Regresó dos años más tarde en un concierto sinfónico y para 2013 la Met lo aplaudió en Così fan tutte de Mozart.

En abril de 2016 la situación de salud fue insostenible, la Met anunció el final del contrato y su designación como Director emérito. Un glorioso final para una carrera única.

Pero todo se derrumbó el 3 de diciembre de 2017, cuando la prensa hizo públicas acusaciones de acoso sexual.

Tras más de 2.500 funciones en 85 títulos diferentes dirigió el Requiem de Verdi en diciembre 2017, un par de días después fue suspendido y fulminantemente despedido el 12 de marzo de 2018.

Levine negó las acusaciones y demandó por incumplimiento de contrato y difamación. La compañía contraatacó por haber afectado su reputación. Hubo un arreglo cuyos términos se desconocen.
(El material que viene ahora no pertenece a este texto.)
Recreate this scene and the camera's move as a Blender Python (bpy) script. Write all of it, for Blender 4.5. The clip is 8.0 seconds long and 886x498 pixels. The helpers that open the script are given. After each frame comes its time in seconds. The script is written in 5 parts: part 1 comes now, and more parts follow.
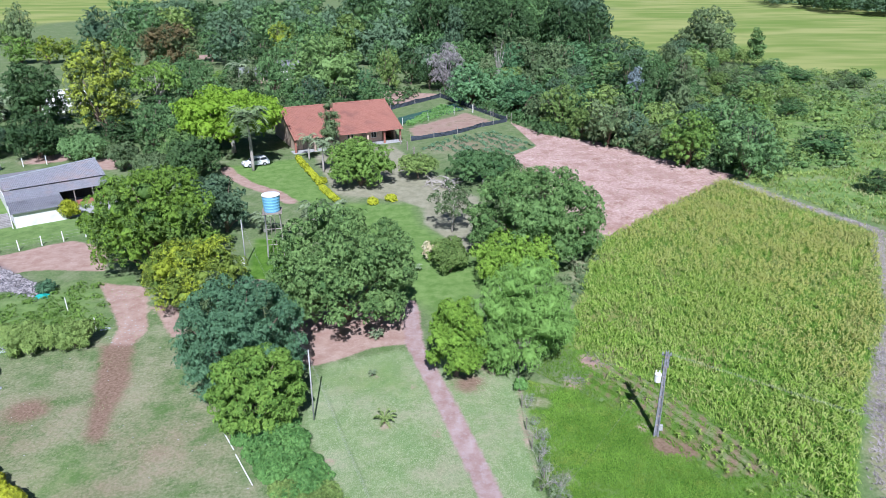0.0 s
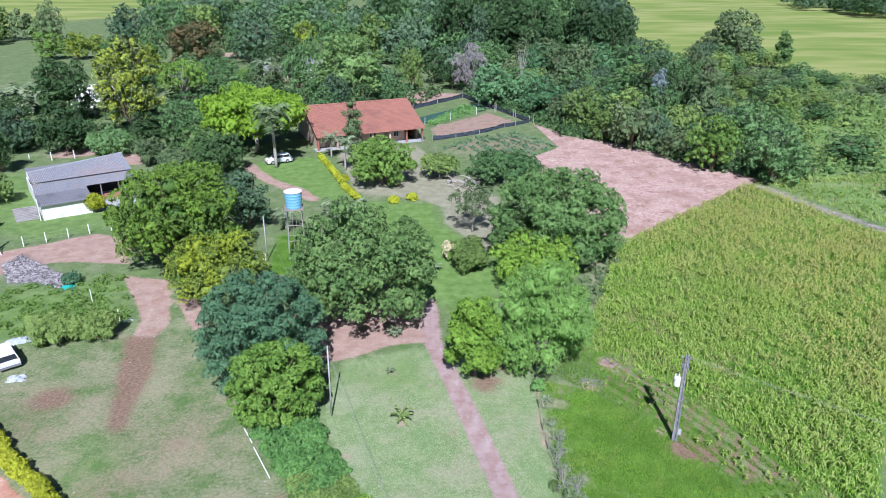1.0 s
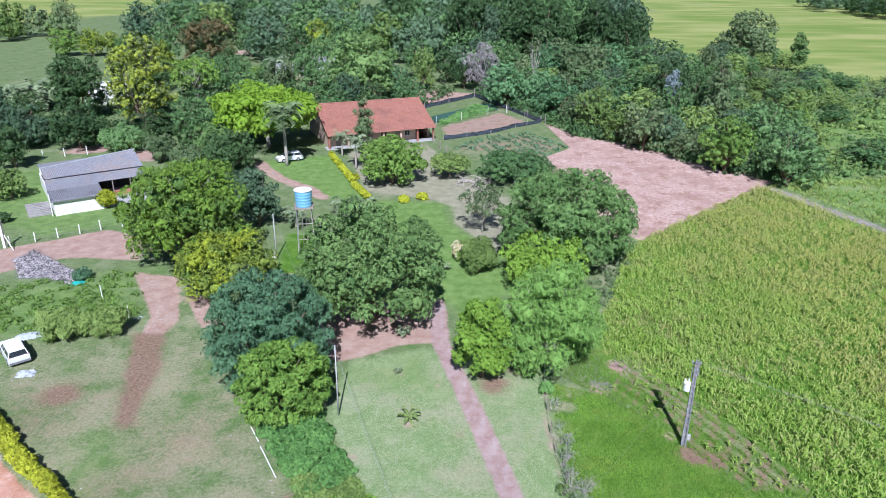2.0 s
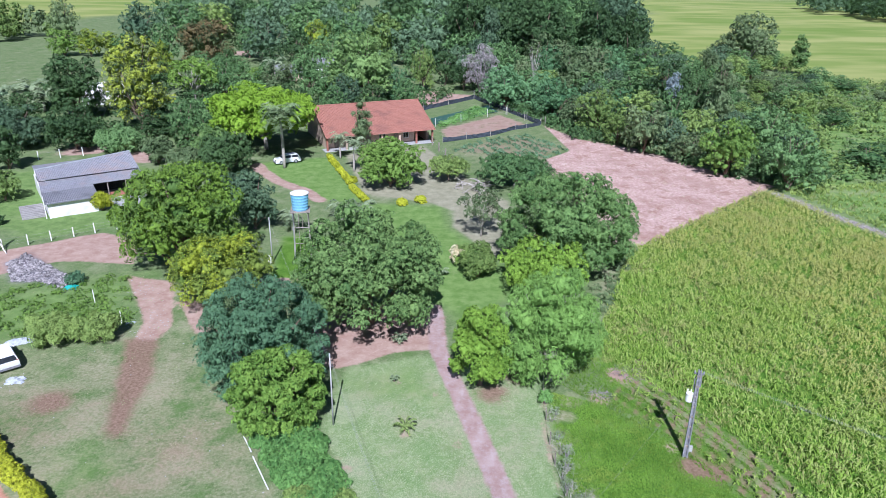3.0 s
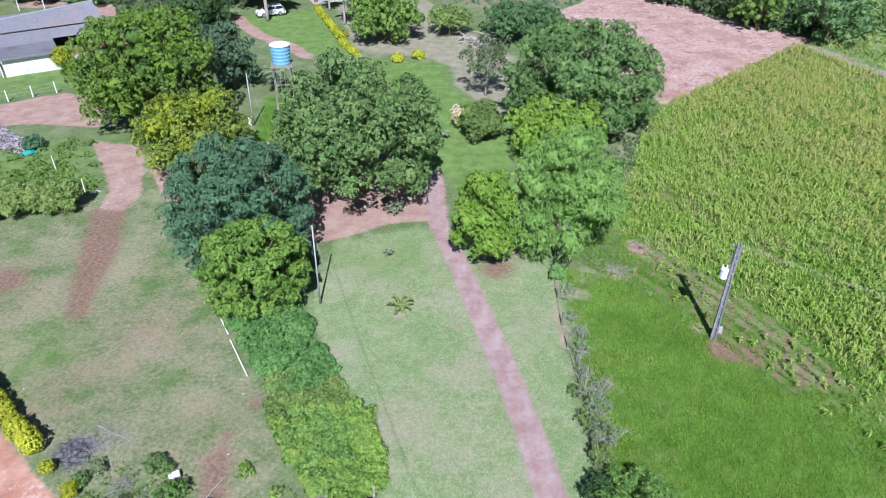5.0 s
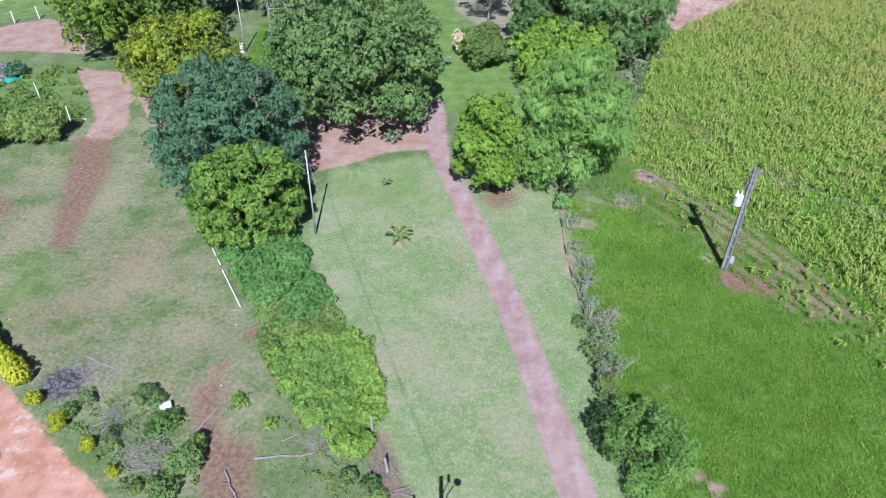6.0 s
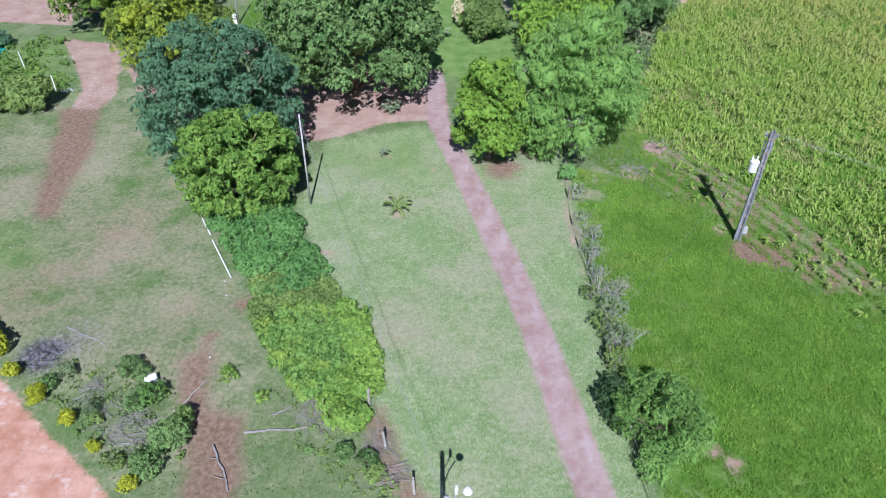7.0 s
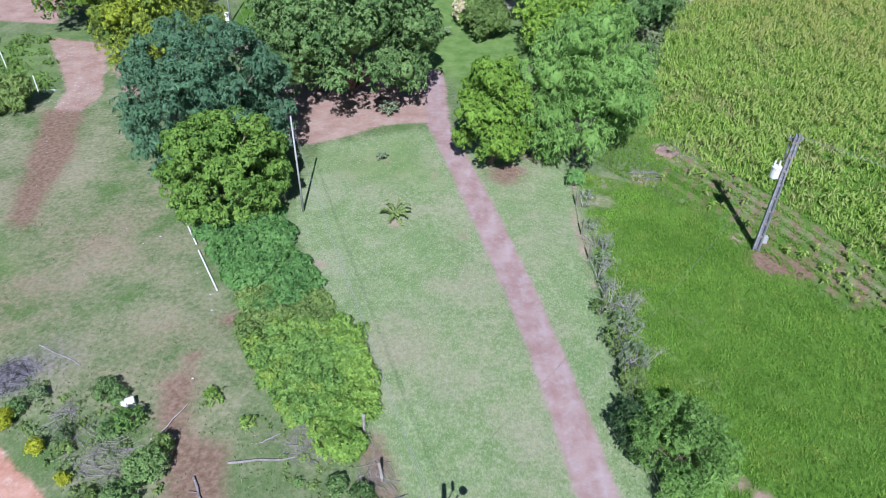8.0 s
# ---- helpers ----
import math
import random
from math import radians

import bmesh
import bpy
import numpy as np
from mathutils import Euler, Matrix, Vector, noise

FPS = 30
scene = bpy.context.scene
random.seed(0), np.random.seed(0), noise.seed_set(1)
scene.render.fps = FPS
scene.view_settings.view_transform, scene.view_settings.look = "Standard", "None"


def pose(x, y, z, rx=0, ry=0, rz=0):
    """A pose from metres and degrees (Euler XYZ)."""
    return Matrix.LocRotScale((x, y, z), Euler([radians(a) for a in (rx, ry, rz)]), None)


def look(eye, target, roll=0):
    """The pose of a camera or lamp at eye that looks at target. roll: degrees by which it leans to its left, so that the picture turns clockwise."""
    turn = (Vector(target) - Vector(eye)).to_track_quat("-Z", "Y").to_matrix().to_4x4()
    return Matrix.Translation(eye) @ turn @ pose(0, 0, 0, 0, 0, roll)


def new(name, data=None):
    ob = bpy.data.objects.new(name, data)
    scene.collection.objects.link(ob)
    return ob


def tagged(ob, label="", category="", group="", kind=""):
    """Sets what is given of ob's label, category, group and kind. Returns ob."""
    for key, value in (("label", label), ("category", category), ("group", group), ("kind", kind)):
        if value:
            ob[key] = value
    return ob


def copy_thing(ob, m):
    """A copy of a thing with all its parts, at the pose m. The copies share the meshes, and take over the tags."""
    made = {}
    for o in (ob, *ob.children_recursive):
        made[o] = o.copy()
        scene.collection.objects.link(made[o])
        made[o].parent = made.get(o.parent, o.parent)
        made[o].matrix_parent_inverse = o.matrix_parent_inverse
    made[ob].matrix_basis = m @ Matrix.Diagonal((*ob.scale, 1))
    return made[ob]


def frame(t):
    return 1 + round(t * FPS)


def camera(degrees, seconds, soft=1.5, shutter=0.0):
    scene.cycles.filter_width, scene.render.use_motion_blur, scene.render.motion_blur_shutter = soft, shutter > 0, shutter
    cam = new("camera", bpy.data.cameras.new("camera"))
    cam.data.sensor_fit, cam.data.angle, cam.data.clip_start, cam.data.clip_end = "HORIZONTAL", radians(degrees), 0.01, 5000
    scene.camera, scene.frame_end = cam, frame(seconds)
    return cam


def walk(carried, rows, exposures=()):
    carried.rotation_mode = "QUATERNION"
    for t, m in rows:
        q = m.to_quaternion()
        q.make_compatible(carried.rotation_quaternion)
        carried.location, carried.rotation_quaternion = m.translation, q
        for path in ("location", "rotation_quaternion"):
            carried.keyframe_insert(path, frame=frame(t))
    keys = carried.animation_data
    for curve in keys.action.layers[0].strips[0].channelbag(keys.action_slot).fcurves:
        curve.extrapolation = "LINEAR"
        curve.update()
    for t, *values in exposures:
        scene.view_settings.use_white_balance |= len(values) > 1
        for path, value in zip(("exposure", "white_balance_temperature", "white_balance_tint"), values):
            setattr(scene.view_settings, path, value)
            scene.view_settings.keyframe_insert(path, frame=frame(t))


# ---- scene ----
cam = camera(65.3, 8.0, soft=0.6)
PATH = [
    (0, (-1.765, -3.579, 33.316), (-1.631, -1.736, 32.551), -0.1),
    (0.5, (-1.725, -3.681, 33.329), (-1.606, -1.837, 32.564), 0.0),
    (1, (-1.794, -3.708, 33.24), (-1.717, -1.862, 32.476), 0.3),
    (1.5, (-1.615, -3.718, 33.286), (-1.548, -1.872, 32.519), 0.3),
    (1.7, (-1.701, -3.611, 33.265), (-1.651, -1.765, 32.498), 0.5),
    (3, (-1.507, -2.275, 33.205), (-1.458, -0.427, 32.441), 0.8),
    (3.5, (-1.434, -0.779, 32.542), (-1.383, 1.069, 31.779), 0.9),
    (4, (-1.46, 1.266, 31.785), (-1.406, 3.114, 31.022), 0.9),
    (4.5, (-1.354, 2.783, 30.56), (-1.302, 4.584, 29.691), 0.8),
    (5, (-1.14, 3.951, 29.569), (-1.097, 5.625, 28.475), 0.6),
    (5.2, (-0.937, 4.202, 29.224), (-0.901, 5.816, 28.044), 0.5),
    (6.5, (-1.079, 5.367, 26.628), (-1.041, 6.939, 25.392), 0.5),
    (7, (-1.134, 5.692, 25.48), (-1.091, 7.255, 24.232), 0.7),
    (7.5, (-1.171, 6.582, 24.541), (-1.125, 8.14, 23.288), 0.8),
    (8, (-1.205, 7.941, 24.315), (-1.158, 9.507, 23.071), 0.8),
]
walk(cam, [(t, look(eye, target, roll)) for t, eye, target, roll in PATH], exposures=[(0, 0.41, 5500, 15.5), (1.7, 0.41, 5500, 15.5), (3, 0.41, 5430, 18), (4, 0.38, 5430, 18), (5, 0.38, 5550, 18), (6.5, 0.31, 5480, 17), (8, 0.27, 5420, 16.5)])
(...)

Salvo un par de excepciones todos le dieron la espalda. Jimmy efectivamente había abusado y acosado sexualmente a artistas vulnerables en los inicios de sus carreras. Los acosos no ocurrieron exclusivamente en las bambalinas de la Met, se reveló que en Londres estuvo detenido por acercamiento indebido a hombres en baños públicos y que de emergencia se hizo un arreglo para que abandonara inmediatamente el país. En el Festival de Verbier en Francia, músicos varones, muy jóvenes, declararon que les pidió que fueran a su habitación y los hizo sentir muy incómodos. El violonchelista Lynn Harrell en su momento lo denunció y fue despedido del Met.

Cuando las llamas del escándalo no se habían sofocado y se confundían con las del escándalo de su tenor favorito, Plácido Domingo, acusado también de acoso, James Levine murió el pasado 9 de marzo.
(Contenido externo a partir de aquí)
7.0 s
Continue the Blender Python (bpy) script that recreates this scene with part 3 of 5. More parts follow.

Su muerte fue manejada con discreción. Se hizo pública apenas la semana pasada.

Es obvio que su trayectoria quedó mancillada. Por ahora. Difícil un juicio definitivo. Por turbulenta que haya sido su vida, ese Anillo del Nibelungo, en audio y en vídeo está ahí. También las grandes noches, como esa La bohème de Puccini con Carreras, Stratas y Scotto. Ernani de Verdi, Idomeneo de Mozart, o los históricos Elíxir de amor y La hija del regimiento de Donizetti, todos con Pavarotti. O La italiana en Argel de Rossini con Marylin Horne.

Porque no todo en Levine fue industria musical. Negarlo sería una necedad.